__REQUIRED TASK__
From the line with "Continue the Blender" down to the final line of the material below, quote every line exactly and leave out all lines before it.

__AVAILABLE DATA__
****

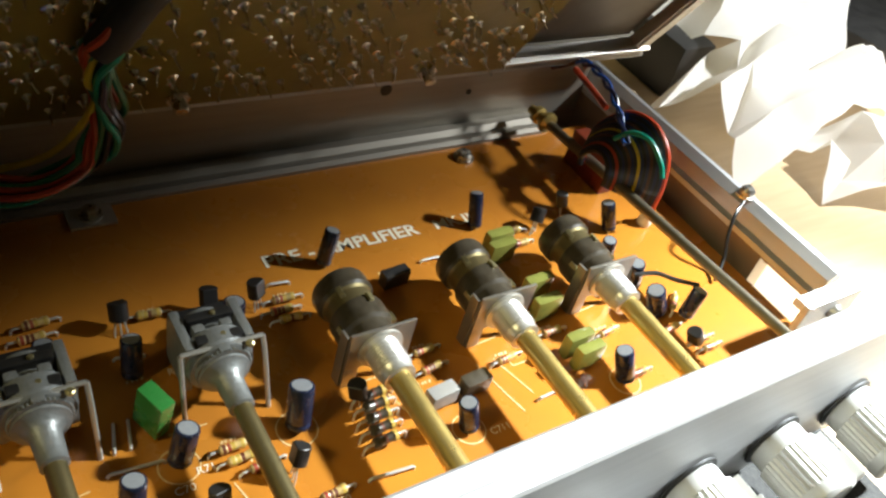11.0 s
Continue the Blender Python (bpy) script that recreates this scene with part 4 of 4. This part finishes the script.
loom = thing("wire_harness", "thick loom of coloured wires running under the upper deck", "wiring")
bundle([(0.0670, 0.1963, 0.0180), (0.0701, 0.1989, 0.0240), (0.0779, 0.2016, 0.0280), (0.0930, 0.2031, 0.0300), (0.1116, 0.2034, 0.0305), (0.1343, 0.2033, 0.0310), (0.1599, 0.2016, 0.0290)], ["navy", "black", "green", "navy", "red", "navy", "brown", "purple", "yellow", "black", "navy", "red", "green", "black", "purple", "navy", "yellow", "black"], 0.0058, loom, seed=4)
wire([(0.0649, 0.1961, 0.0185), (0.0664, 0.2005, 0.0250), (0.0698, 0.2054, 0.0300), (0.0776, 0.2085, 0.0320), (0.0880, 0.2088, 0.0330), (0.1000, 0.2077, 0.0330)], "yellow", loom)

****

__EXERCISE RESPONSE__
Continue the Blender Python (bpy) script that recreates this scene with part 4 of 4. This part finishes the script.
loom = thing("wire_harness", "thick loom of coloured wires running under the upper deck", "wiring")
bundle([(0.0670, 0.1963, 0.0180), (0.0701, 0.1989, 0.0240), (0.0779, 0.2016, 0.0280), (0.0930, 0.2031, 0.0300), (0.1116, 0.2034, 0.0305), (0.1343, 0.2033, 0.0310), (0.1599, 0.2016, 0.0290)], ["navy", "black", "green", "navy", "red", "navy", "brown", "purple", "yellow", "black", "navy", "red", "green", "black", "purple", "navy", "yellow", "black"], 0.0058, loom, seed=4)
wire([(0.0649, 0.1961, 0.0185), (0.0664, 0.2005, 0.0250), (0.0698, 0.2054, 0.0300), (0.0776, 0.2085, 0.0320), (0.0880, 0.2088, 0.0330), (0.1000, 0.2077, 0.0330)], "yellow", loom)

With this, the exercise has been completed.